Divergence occurs when price and RSI move in opposite directions, suggesting the current trend is weakening. Two types: 1) Bearish divergence — price makes higher highs but RSI makes lower highs; suggests momentum is slowing despite continued price gains; often precedes pullbacks or reversals. 2) Bullish divergence — price makes lower lows but RSI makes higher lows; suggests selling pressure is fading despite new lows; often precedes bounces or reversals. Hidden divergences (counterintuitive) signal trend continuation: hidden bullish (price higher low + RSI lower low) suggests uptrend resumption; hidden bearish (price lower high + RSI higher high) suggests downtrend resumption. Divergences are most reliable on higher time frames (daily, weekly) and at major support/resistance levels. They are noisier on intraday charts and during sideways consolidations. Practical use: combine divergence with a trigger (break of trend line, candlestick pattern, MACD signal cross) rather than entering purely on divergence; many divergences resolve as continuation rather than reversal. Divergence works on any oscillator (MACD, stochastic, CCI) and is one of the most studied technical analysis concepts since the 1990s.

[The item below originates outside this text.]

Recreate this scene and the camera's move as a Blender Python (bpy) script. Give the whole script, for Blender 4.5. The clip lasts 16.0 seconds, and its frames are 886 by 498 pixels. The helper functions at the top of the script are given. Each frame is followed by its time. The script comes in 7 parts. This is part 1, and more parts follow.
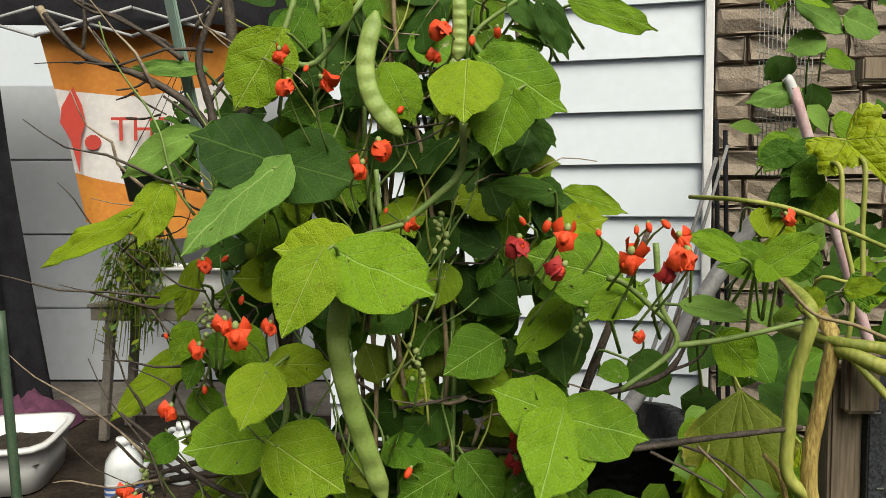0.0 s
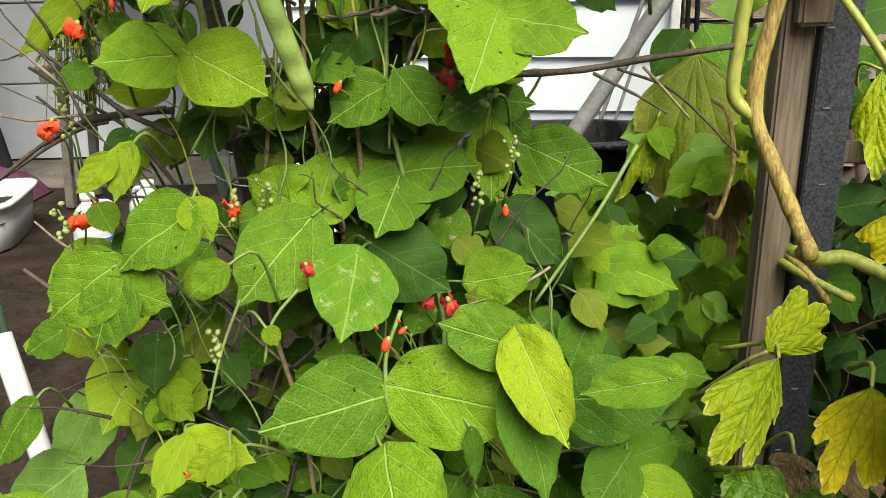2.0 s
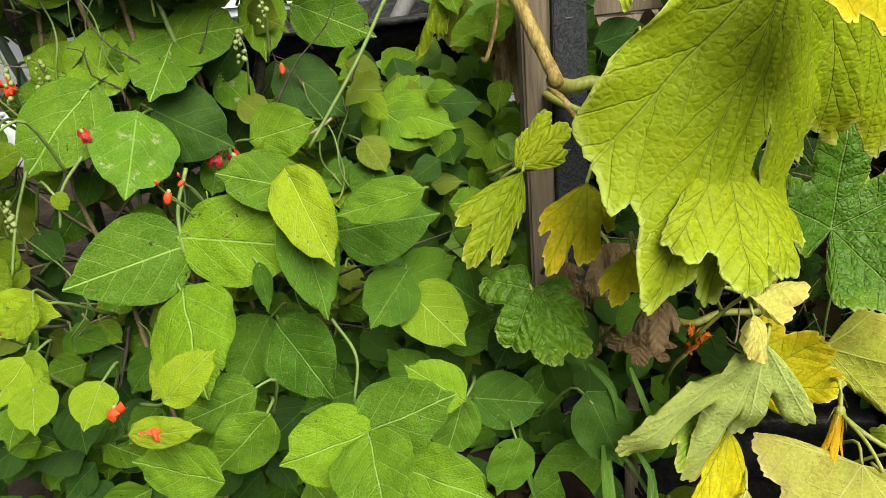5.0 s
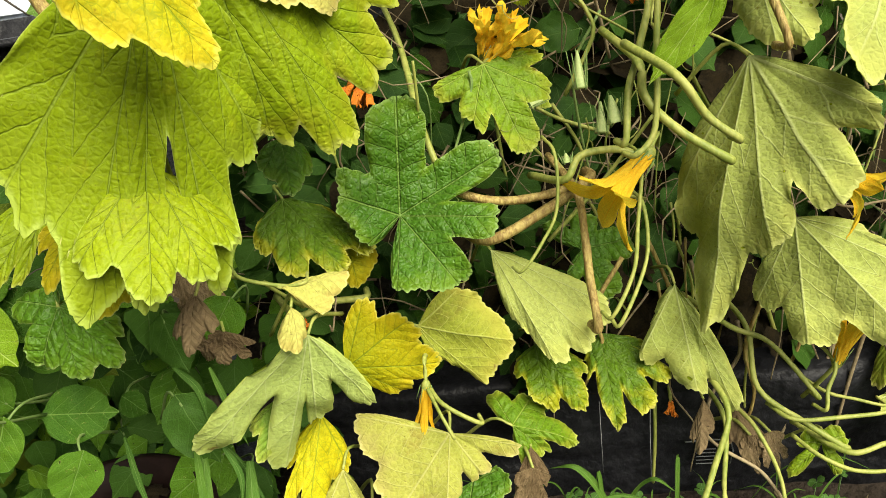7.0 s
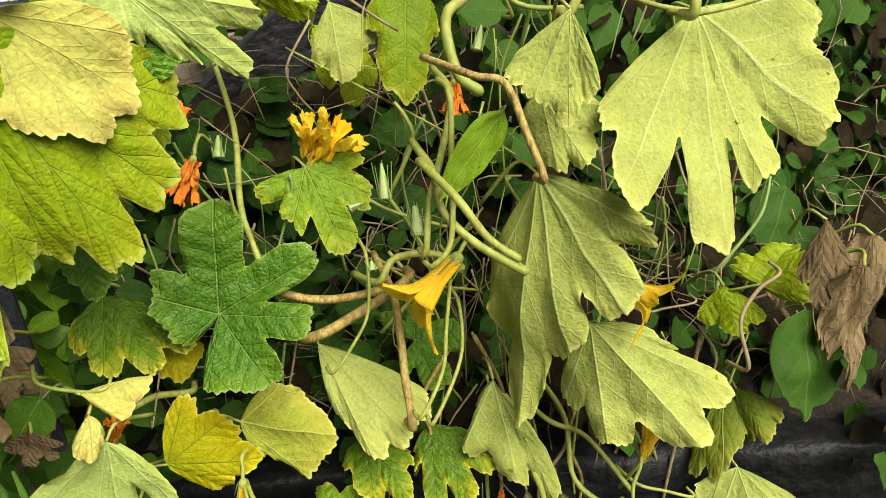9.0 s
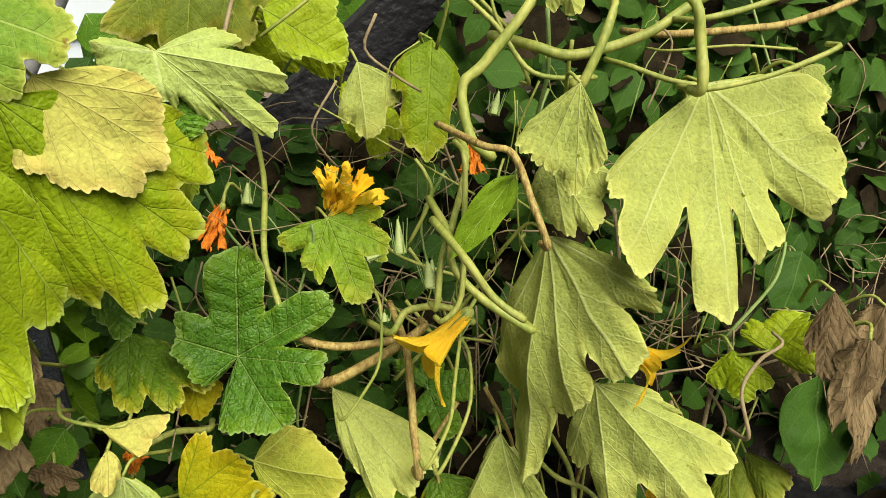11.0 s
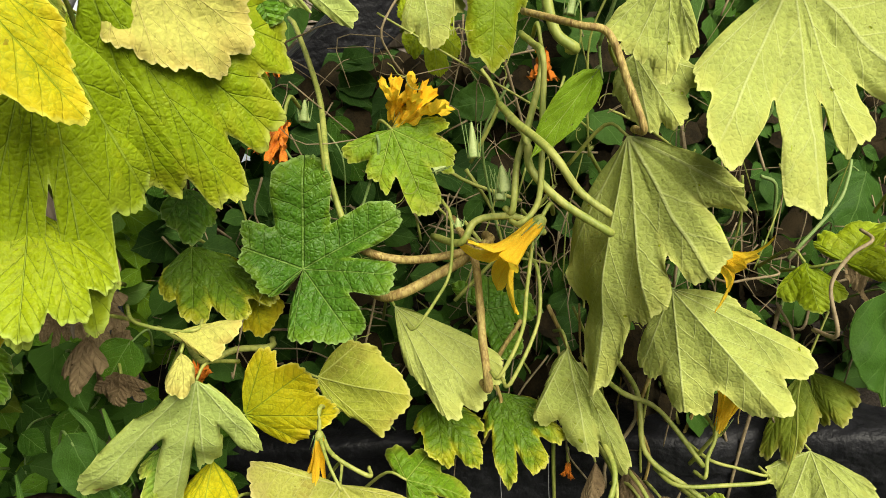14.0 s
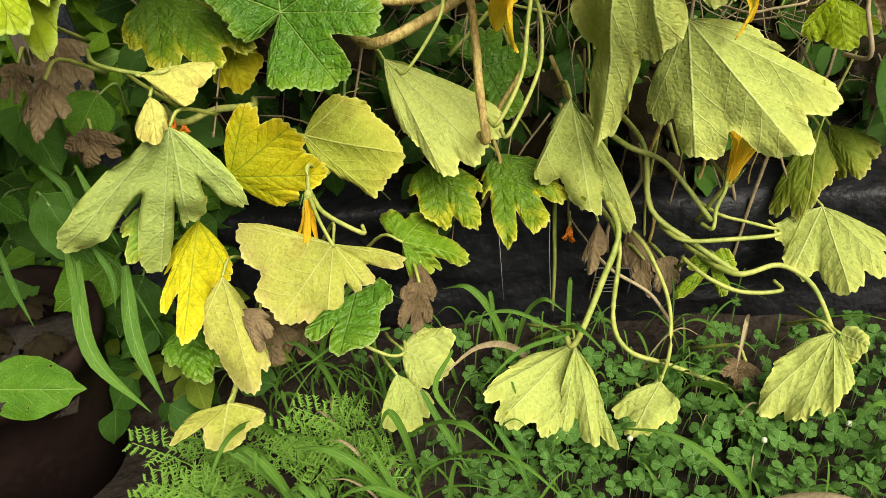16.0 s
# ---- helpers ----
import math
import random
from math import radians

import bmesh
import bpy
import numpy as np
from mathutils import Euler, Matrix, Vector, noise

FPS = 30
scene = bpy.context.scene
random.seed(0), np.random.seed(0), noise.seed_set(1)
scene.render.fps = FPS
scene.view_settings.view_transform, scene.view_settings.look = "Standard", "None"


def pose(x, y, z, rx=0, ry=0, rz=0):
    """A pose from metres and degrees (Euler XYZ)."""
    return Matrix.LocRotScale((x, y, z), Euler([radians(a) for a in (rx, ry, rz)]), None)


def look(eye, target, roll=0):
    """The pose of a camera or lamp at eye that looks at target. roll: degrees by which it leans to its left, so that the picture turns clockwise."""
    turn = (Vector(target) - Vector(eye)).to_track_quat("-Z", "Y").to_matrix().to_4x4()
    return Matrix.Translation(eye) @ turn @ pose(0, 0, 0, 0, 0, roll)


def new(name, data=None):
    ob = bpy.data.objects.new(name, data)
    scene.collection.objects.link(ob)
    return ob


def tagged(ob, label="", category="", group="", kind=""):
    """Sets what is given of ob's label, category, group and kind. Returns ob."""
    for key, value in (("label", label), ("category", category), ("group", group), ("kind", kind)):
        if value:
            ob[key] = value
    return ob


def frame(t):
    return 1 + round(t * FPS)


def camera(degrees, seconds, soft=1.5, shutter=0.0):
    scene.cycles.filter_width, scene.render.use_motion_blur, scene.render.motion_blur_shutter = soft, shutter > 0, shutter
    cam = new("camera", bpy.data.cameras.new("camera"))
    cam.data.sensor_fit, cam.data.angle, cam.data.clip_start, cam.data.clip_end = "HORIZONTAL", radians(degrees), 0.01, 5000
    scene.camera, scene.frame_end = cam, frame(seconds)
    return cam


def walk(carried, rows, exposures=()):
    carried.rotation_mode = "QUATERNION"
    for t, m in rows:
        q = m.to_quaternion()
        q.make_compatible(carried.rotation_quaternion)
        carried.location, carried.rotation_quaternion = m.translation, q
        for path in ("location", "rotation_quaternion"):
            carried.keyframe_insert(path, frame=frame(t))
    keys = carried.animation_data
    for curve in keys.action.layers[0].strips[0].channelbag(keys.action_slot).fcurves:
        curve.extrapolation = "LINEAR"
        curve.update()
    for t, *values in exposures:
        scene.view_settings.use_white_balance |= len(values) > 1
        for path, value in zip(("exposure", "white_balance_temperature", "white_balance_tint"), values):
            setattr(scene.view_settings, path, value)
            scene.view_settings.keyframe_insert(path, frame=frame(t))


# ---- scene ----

What are the most common RSI mistakes?

The biggest is treating RSI > 70 as an automatic short signal and RSI < 30 as an automatic long signal without context; in trending markets RSI can stay at extreme readings for weeks while the trend continues, producing repeated losses for mean-reversion traders. The second is using RSI alone without trend filters; combine with the 200-day MA or longer trend indicators to determine whether to fade extremes or trade with the trend. The third is using inappropriate period length for your time frame — 14-period on a 5-minute chart produces extremely noisy signals; 14-period on a weekly chart produces only a few signals per year. The fourth is treating divergence signals immediately as reversals without waiting for confirmation; divergences can persist for weeks before resolving. The fifth is over-relying on RSI in very low-volatility regimes; flat-line price action produces meaningless oscillator readings. The sixth is failing to adjust thresholds for asset class; crypto and tech-growth stocks often run hot RSI (70-90 in uptrends), traditional value stocks rarely reach 70. The seventh is using simple average instead of Wilder's smoothed average; results differ enough to materially affect signals near thresholds. The eighth is ignoring the underlying fundamentals and trading purely on technicals; an oversold reading on a company about to miss earnings is not a buy signal.

When should I not use RSI?

Skip it during low-volume periods (holidays, pre-open, after-hours) when RSI readings are noisy and not meaningful. It is the wrong tool for ultra-short-term (sub-minute) tick data where momentum is dominated by random microstructure rather than fundamental price discovery. Do not use it as the sole signal for trading; always combine with trend, volume, and price-structure context. For fundamentally driven moves (earnings announcements, FDA decisions, M&A news), RSI is irrelevant because the price discounts new information instantly regardless of recent momentum. For very illiquid stocks where average daily volume is low, RSI signals are dominated by individual order book events rather than crowd behavior. For pairs trading and statistical arbitrage strategies, custom relative-strength measures designed for paired instruments work better than standard RSI. For trend-following strategies designed to ride momentum, RSI overbought signals are exactly the wrong indicator — they tell you to exit positions the strategy wants to hold. And for long-term value investors holding 5+ year positions, RSI is largely irrelevant; quarterly fundamentals matter more than daily momentum.